Cabanatuan was a temporary camp for most prisoners. From Cabanatuan, most prisoners were sent to other camps in the Philippines, China, Japan, and Korea, where they were used as slave labor. Some worked in mines, others in farms, others in factories, and others unloading ships in Port Areas for the remainder of the war. For the remaining 3 years of their captivity, the original prisoners of Camp O'Donnell were spread throughout the various slave labor camps in Japan, Korea, China, and the Philippines, until each camp was individually liberated in 1945. These prisoners endured the whims of their brutal captors and the uncertainty of when, if ever, their captivity would end.
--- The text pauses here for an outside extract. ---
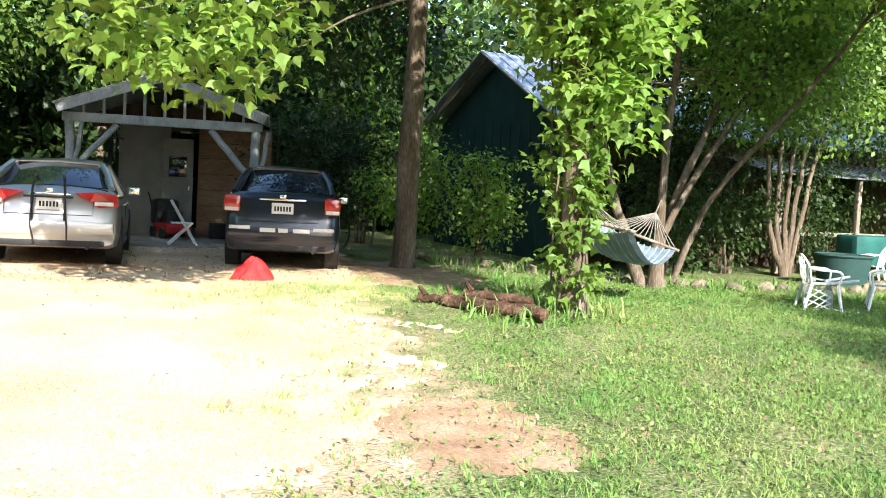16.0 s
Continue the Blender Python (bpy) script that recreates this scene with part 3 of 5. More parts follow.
# bare-trunked tree behind the parked cars
tree("elm", 6.4, 35.2, [straight(9, 0.19, 0.12, 0.25, 0.2)], [(0.2, 1.2, 7.6, 4.0, 3.0, 2.6, 320), (0, 2.5, 4.5, 2.2, 1.6, 1.6, 110)], LEAF_SHADED, "tall dark-trunked elm beside the parking", size=0.16, spread=0.55, each=34, seed=7)
# forked tree that holds the hammock; brighter leaves in its crown stand for sunlight
tree("hackberry", 9.5, 32.5, [[(0.0, 0, 0, 0.16), (0.0, 0, 1.0, 0.075), (0.1, 0, 3.2, 0.055), (0.3, 0, 5.5, 0.04)], [(0.05, 0.05, 0.1, 0.1), (0.25, 0.1, 1.1, 0.07), (1.5, 0.2, 3.4, 0.055), (2.7, 0.3, 5.8, 0.035)], [(-0.1, 0.2, 0, 0.12), (-0.6, 0.3, 1.2, 0.075), (-1.1, 0.4, 2.8, 0.055), (-1.5, 0.4, 4.6, 0.04)], [(0.1, 0.0, 0.9, 0.06), (0.5, -0.1, 1.7, 0.055), (2.0, -0.1, 3.6, 0.045), (3.3, 0.0, 4.6, 0.03)]],
     [(0.3, 0.6, 6.4, 3.4, 2.6, 1.9, 330), (2.8, 0.5, 5.0, 2.4, 2.0, 1.5, 240), (1.9, -0.4, 3.7, 1.5, 1.0, 1.0, 110), (3.6, 0.1, 3.7, 1.6, 1.1, 1.2, 130), (-1.6, 0.8, 5.6, 1.6, 1.4, 1.2, 80), (1.2, 2.6, 3.6, 1.4, 1.0, 0.8, 90)], LEAF_MID, "forked hackberry with leaning grey trunks holding a hammock", size=0.12, spread=0.5, each=30, seed=11, bark=BARK, limbs=6, crown2=(LEAF_SUNLIT, 0.4))
# many-stemmed privet behind the chairs; shade and sunlight are coloured into its leaves
# The last three masses, mostly out of view, are added to shade the house.
tree("privet", 14.6, 34.2, [[(0.1 * i, 0.05 * i, 0, 0.07), (0.25 * i, 0.1, 1.2, 0.055), (0.5 * i, 0.1 * i, 2.6, 0.04), (0.8 * i, 0, 4.2, 0.03)] for i in (-2, -1, 0, 1, 2)],
     [(0, 0.2, 4.6, 3.4, 2.4, 1.8, 330), (-2.4, 0.3, 3.4, 1.9, 1.6, 1.3, 180), (2.6, 0.2, 3.6, 2.0, 1.7, 1.4, 170), (3.2, -1.6, 5.2, 3.0, 2.2, 1.6, 200), (-2.0, -1.0, 5.4, 2.2, 1.8, 1.3, 150), (5.5, -0.8, 4.4, 2.2, 2.0, 1.9, 190), (-3.2, -3.4, 6.5, 2.6, 1.9, 1.1, 190), (0.6, -3.6, 6.7, 2.8, 1.9, 1.2, 200), (4.4, -3.2, 6.6, 2.8, 2.0, 1.3, 200)], LEAF_SHADED, "many-stemmed privet with shade-dark and sunlit leaves against the house", size=0.12, spread=0.45, each=26, seed=13, limbs=3, crown2=(LEAF_SUNLIT, 0.32))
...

The exact death count has been impossible to determine, but some historians have placed the minimum death toll between 6 and 11,000 men, whereas other postwar Allied reports have tabulated that only 54,000 of the 72,000 prisoners survived. The gentleman at Bob Evans today was one of these. As he said, "God knows how I survived. I don't."
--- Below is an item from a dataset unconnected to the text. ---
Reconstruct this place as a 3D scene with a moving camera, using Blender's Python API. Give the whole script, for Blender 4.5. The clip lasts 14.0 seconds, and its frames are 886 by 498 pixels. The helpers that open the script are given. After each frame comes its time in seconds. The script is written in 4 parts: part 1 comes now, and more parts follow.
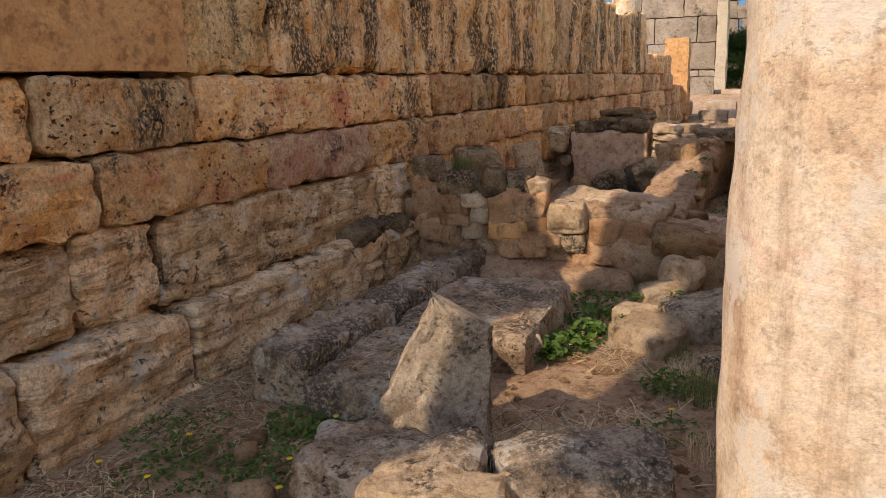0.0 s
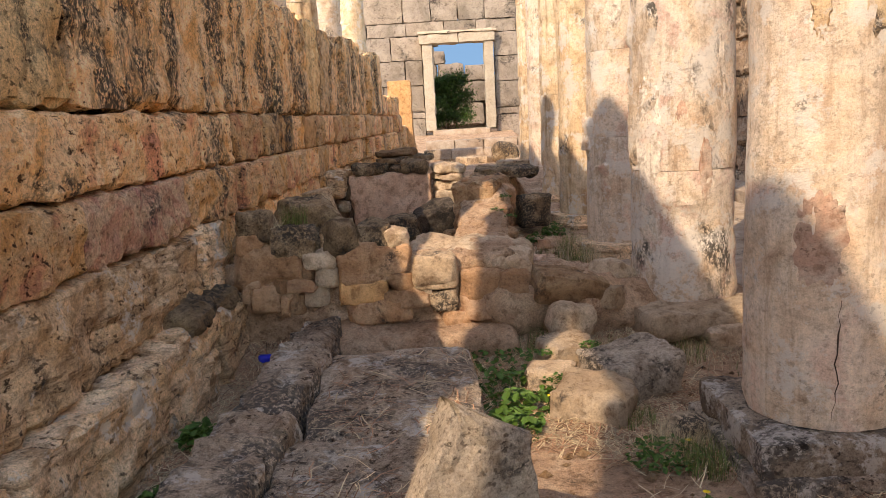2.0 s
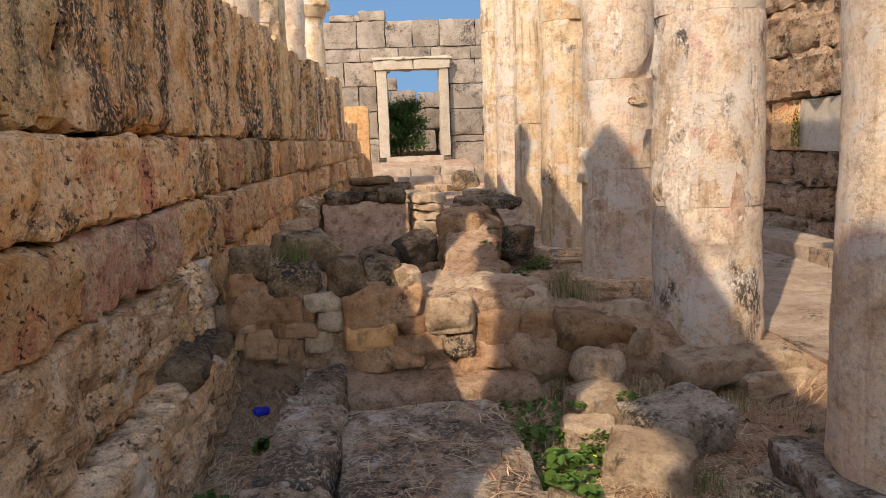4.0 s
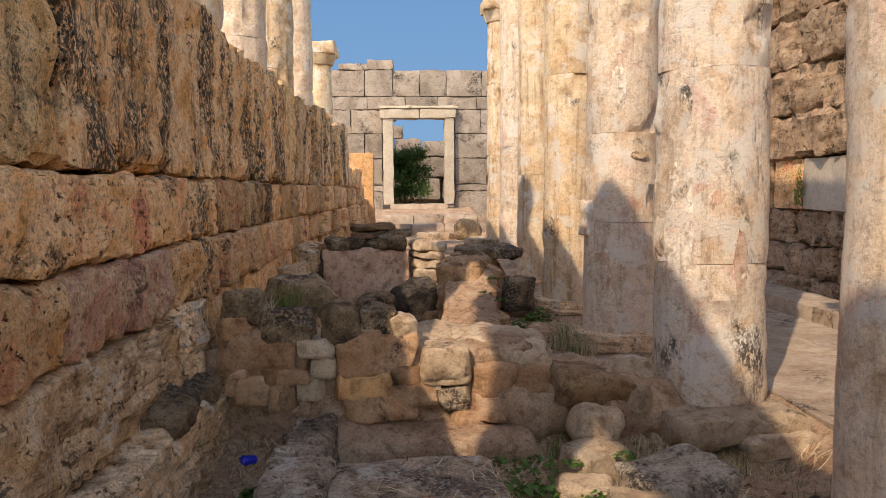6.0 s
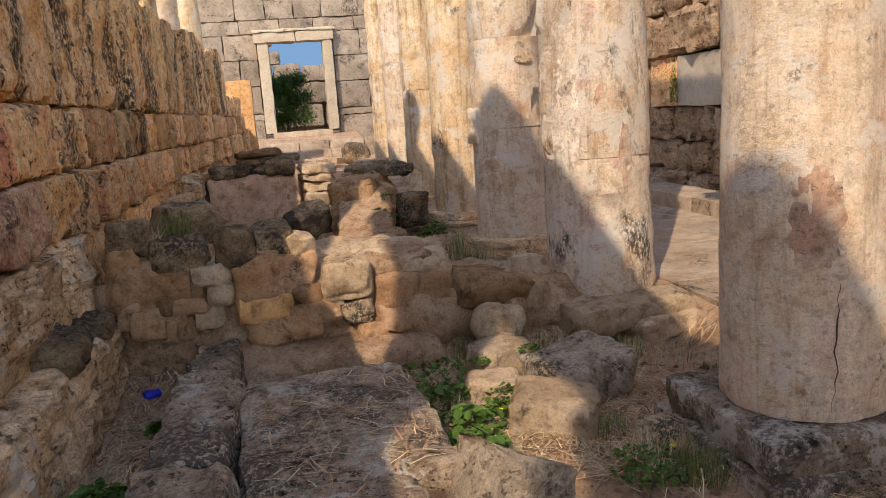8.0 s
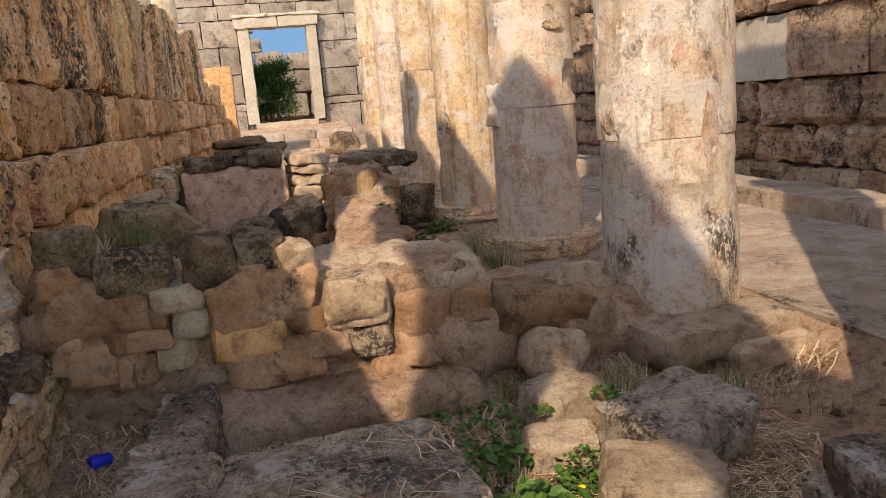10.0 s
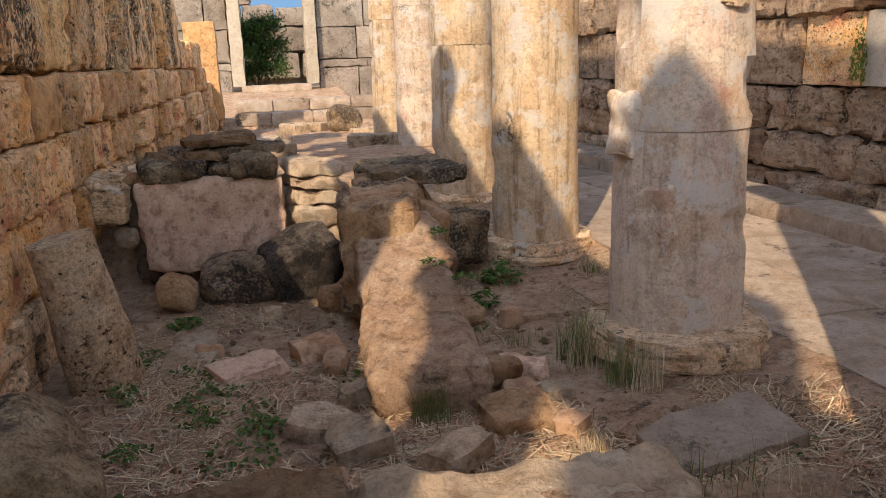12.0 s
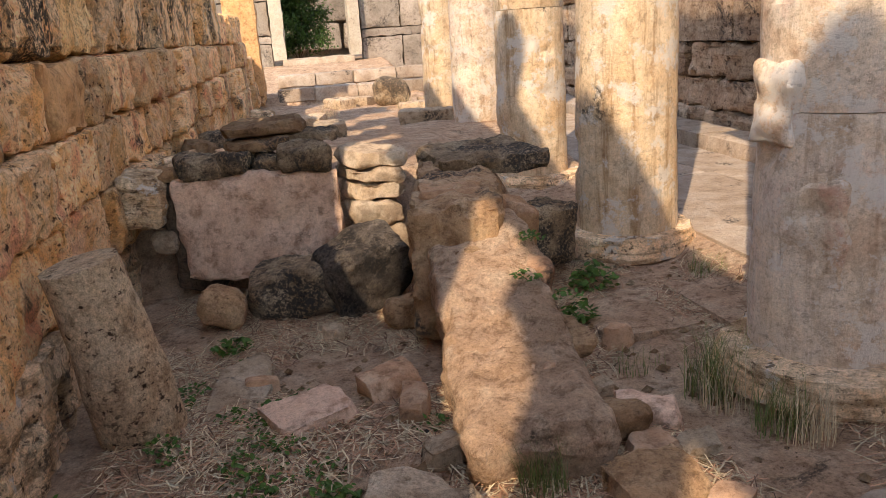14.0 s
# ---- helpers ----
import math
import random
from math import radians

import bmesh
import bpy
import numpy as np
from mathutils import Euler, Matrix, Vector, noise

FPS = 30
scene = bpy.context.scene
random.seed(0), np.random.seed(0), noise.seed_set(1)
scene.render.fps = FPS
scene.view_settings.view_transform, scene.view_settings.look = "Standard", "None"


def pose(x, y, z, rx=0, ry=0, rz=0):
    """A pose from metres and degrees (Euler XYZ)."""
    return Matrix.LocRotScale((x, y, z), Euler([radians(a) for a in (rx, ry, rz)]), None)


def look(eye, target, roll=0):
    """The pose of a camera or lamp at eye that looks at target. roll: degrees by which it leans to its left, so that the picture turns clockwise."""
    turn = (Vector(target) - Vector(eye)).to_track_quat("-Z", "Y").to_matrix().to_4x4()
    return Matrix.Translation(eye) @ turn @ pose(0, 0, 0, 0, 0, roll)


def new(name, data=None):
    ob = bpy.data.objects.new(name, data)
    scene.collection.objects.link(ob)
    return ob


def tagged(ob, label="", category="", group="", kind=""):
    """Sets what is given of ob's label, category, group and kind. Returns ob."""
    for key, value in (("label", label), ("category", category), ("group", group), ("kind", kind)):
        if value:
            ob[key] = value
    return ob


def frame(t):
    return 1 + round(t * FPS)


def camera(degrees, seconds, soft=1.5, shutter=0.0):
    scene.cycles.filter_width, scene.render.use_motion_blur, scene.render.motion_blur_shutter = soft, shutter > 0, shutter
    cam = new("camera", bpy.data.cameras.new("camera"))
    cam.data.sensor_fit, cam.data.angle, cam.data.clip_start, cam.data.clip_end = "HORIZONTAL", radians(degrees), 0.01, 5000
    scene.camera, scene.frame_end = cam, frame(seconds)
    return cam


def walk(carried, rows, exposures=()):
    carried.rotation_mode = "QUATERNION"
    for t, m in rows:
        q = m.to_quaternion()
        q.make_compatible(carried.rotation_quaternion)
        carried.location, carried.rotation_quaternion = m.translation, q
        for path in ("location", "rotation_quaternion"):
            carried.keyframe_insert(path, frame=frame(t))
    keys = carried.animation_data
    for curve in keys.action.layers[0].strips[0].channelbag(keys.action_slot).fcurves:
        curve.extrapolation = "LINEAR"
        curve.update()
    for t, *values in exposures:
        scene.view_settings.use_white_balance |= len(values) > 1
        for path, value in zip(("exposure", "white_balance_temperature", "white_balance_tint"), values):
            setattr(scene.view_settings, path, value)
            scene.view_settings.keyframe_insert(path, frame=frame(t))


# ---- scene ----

The Japanese occupied the Philippines from 1942 to 1945. On January 9, 1945, U.S. forces led by General Douglas MacArthur forces invaded the Philippines by force, beginning the second battle of the Philippines. On February 4, 1945, U.S. forces entered Manila and completely recovered the city within 3 weeks. The second battle of the Philippines ended in April 1945, resulting in the liberation of the Philippines. On July 5 of that year, Washington announced the complete reconquest of the Philippines by the United States. After the surrender of Japan in 1945, an Allied commission convicted General Homma of war crimes, including the atrocities of the death march out of Bataan and the atrocities at Camp O'Donnell and Cabanatuan. The general, who had been absorbed in his efforts to capture Corregidor after the fall of Bataan, claimed in his defense that he remained ignorant of the high death toll of the death march until 2 months after the event. He was executed for war crimes on April 3, 1946, outside Manila. While D-Day remembrance was being held today in Normandy, France, at which President Barak Obama, British Prime Minister Gordon Brown, French President Nicolas Sarkozy, and Canadian Prime Minister Stephan Harper spoke eloquently about the ultimate sacrifice and the hope of peace, we had our own World War II memories at Bob Evans in Towson, Maryland, with a man who endured what we cannot even imagine in our worst nightmares.